Preeb wrote in post #17003655 (external link)
Pearl Harbor was used as an excuse to imprison thousands of US Citizens, so I'd say that this sort of crap is insignificant by comparison. This is only an incident at all because of the prevalence of social media and because the photographer was looking to create a sensation. Otherwise, what possible reason did he have to be shooting video of a traffic stop?

There was nothing artistic or newsworthy about any of it until he just kept filming after he had attracted the attention of the police. It didn't take watching the incident very long to see that there wasn't anything exciting happening, yet he kept pushing his luck until he found a pushy, poorly trained, probably underpaid small town cop to bait.

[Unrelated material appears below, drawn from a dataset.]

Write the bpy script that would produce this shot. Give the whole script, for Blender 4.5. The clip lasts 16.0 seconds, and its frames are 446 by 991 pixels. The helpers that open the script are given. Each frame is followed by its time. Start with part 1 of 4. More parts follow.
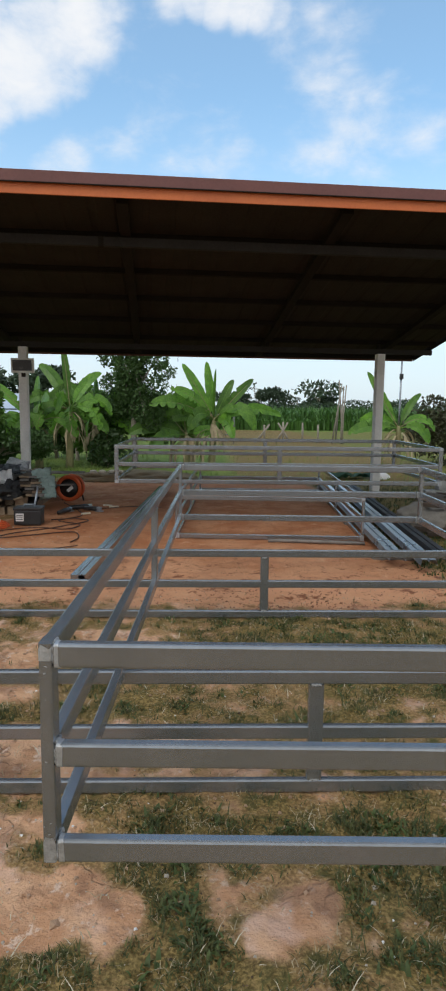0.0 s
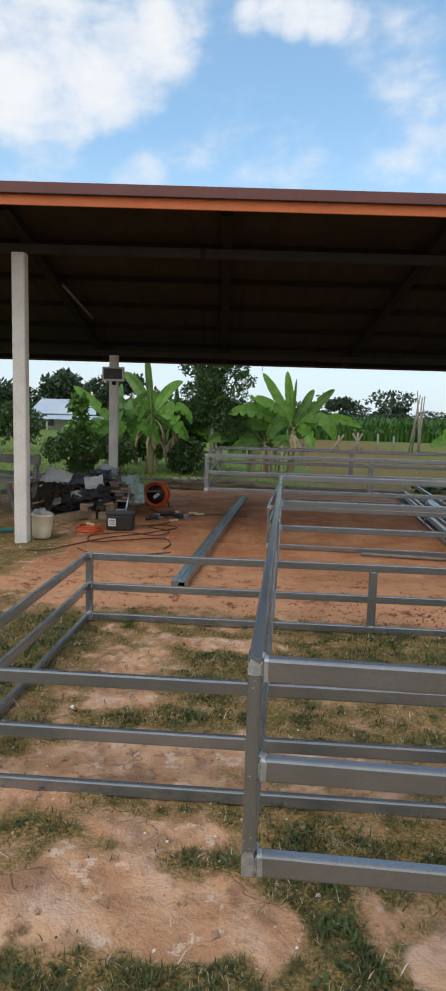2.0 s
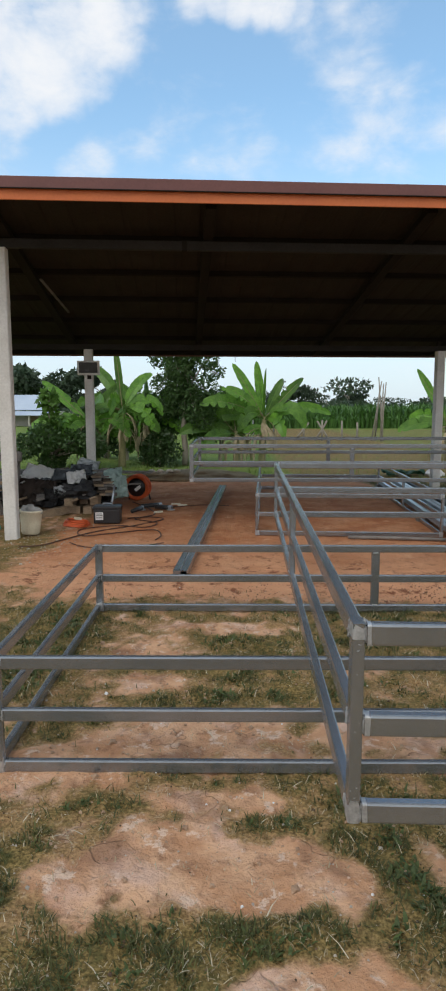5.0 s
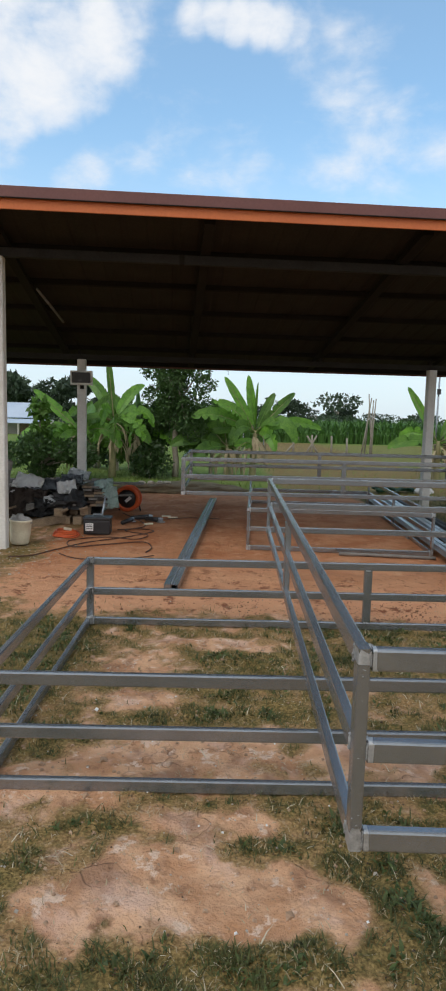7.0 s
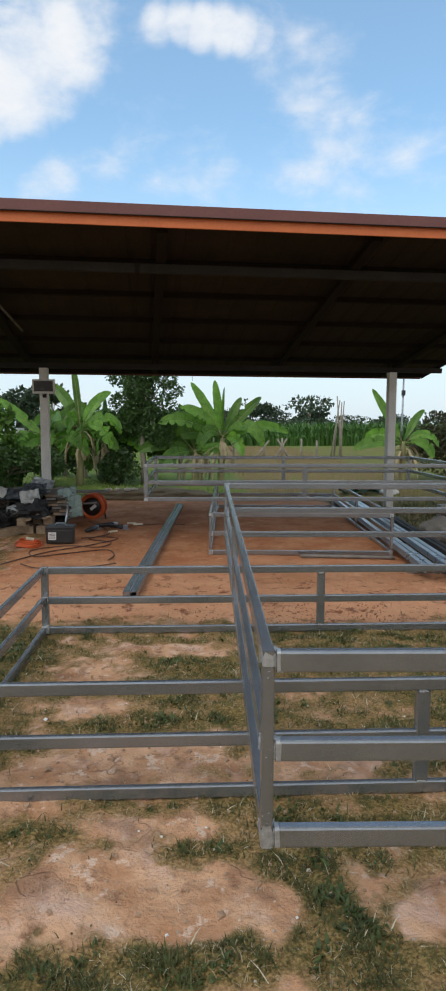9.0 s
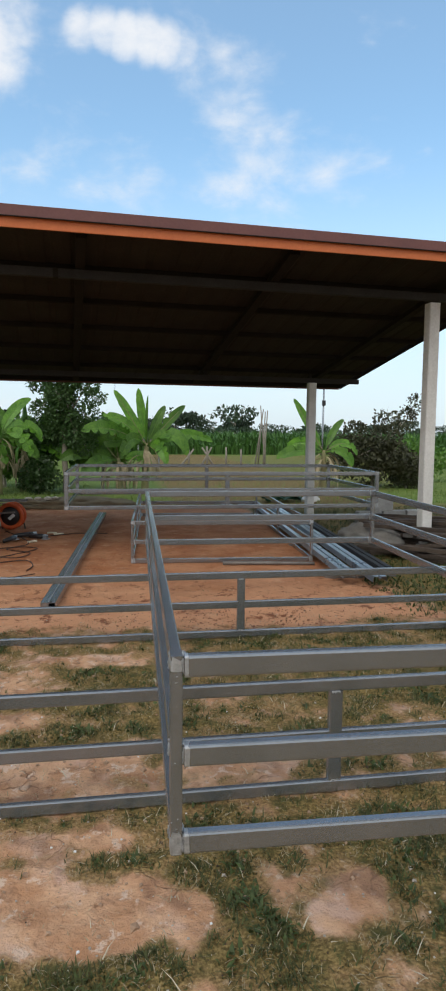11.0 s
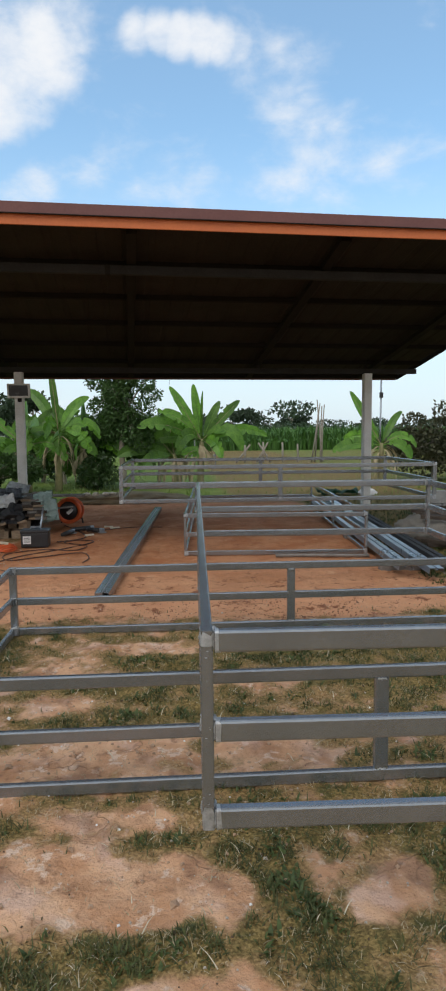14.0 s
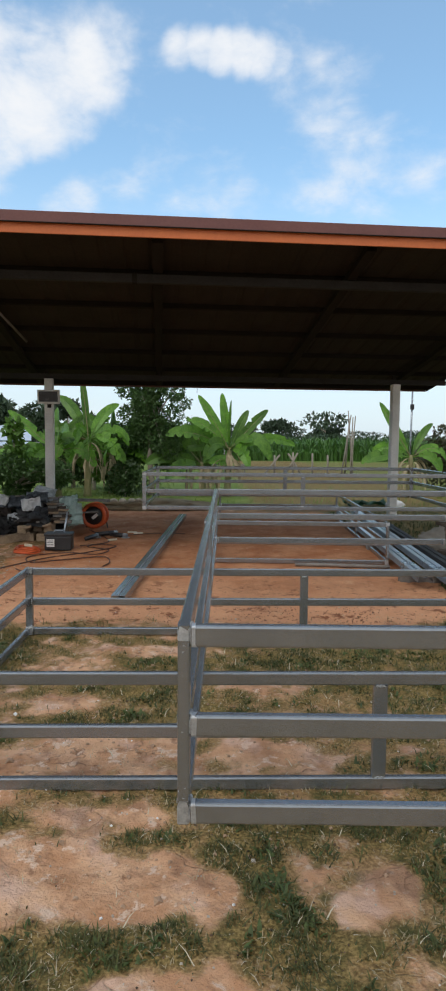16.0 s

Except, if you have hard of the copwatch movement, every traffic stop, every detainment, every arrest has the potential to be newsworthy and should be recorded (in their eyes). We are recorded do so many things, why should cops care if they are just doing their jobs. Some reason they care because cops don't always function within the bounds of the law. This person was looking to hold cops accountable for their actions. He managed to do just that. He caught a cop breaking the law (or attempting/threatening to) and held the cop accountable through social media.

What happened before social media and camera phones? Why, some cops were great (just as they are now). Others got away with anything because there was no way to hold them accountable.